* _RECORDED INFORMATION_

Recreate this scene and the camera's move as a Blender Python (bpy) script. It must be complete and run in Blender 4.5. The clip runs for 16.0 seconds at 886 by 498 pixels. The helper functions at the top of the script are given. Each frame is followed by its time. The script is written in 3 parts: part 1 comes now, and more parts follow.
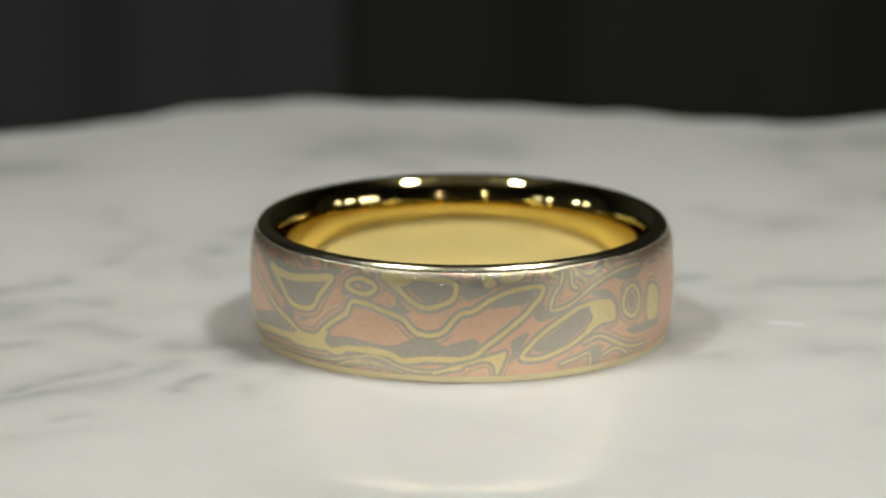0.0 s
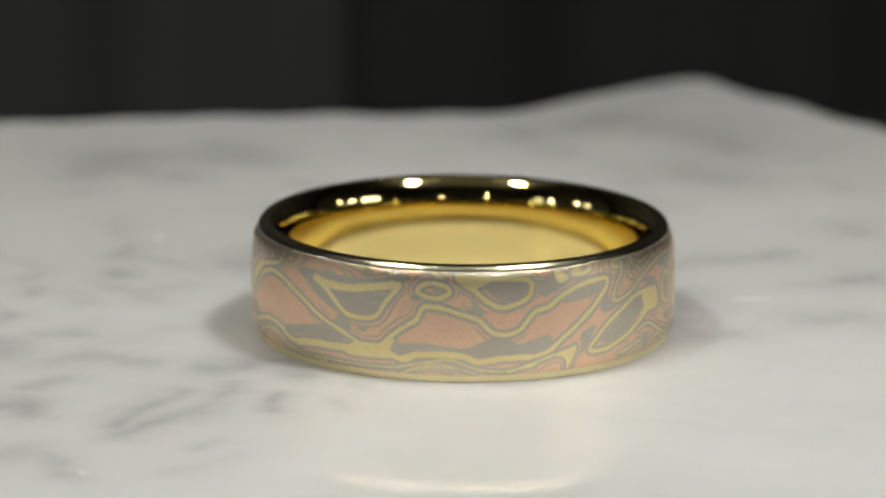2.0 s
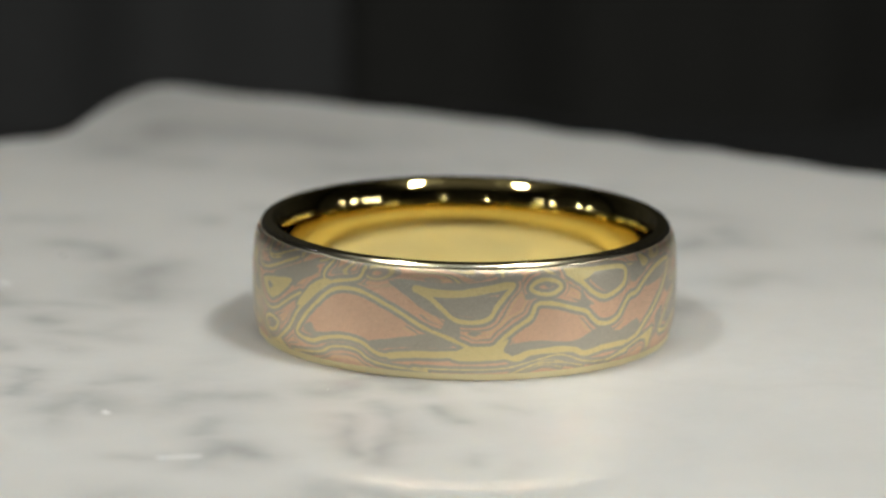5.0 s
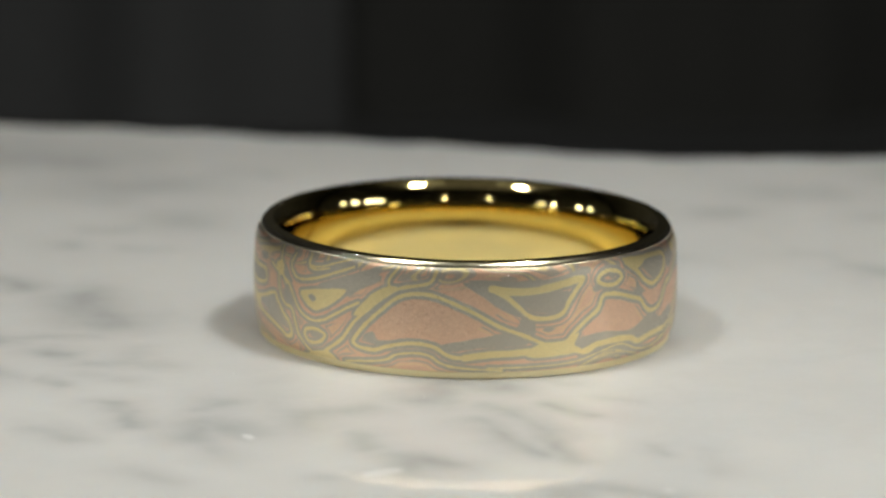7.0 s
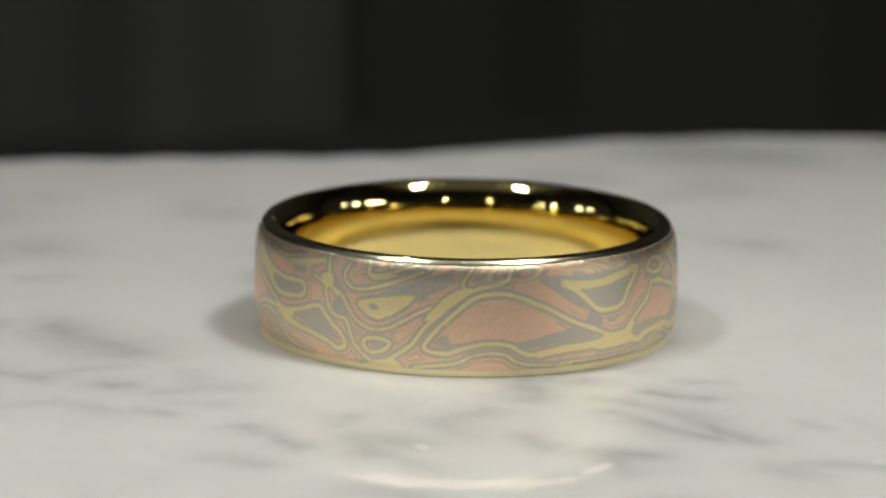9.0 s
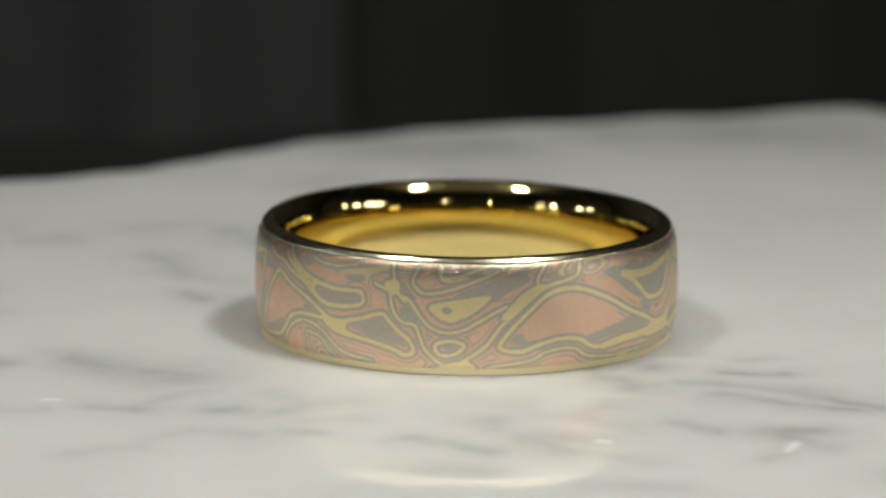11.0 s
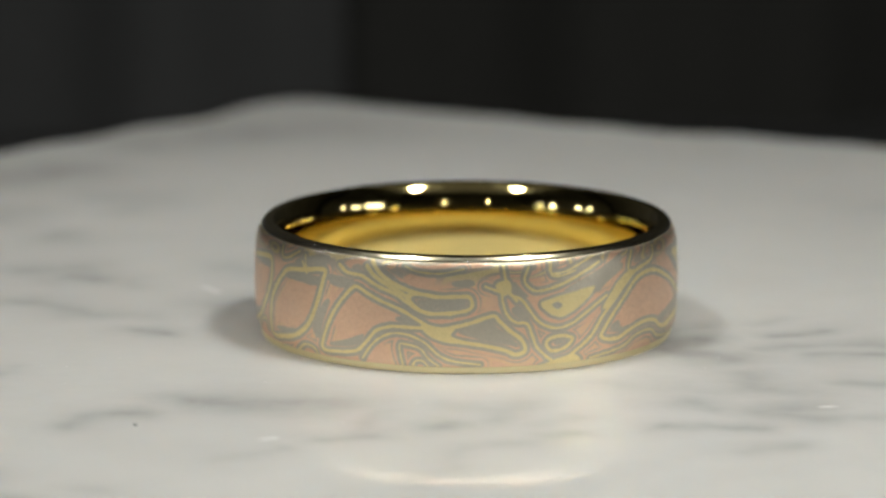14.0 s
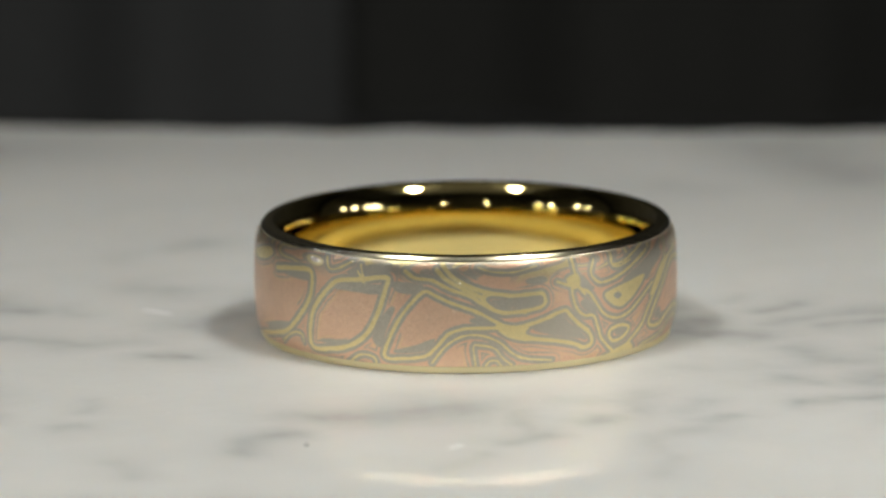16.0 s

* _SET PROBLEM_
Copy the data character for character, but drop all pictures from the copy.

* _FULL RESPONSE_
Recreate this scene and the camera's move as a Blender Python (bpy) script. It must be complete and run in Blender 4.5. The clip runs for 16.0 seconds at 886 by 498 pixels. The helper functions at the top of the script are given. Each frame is followed by its time. The script is written in 3 parts: part 1 comes now, and more parts follow.
0.0 s
2.0 s
5.0 s
7.0 s
9.0 s
11.0 s
14.0 s
16.0 s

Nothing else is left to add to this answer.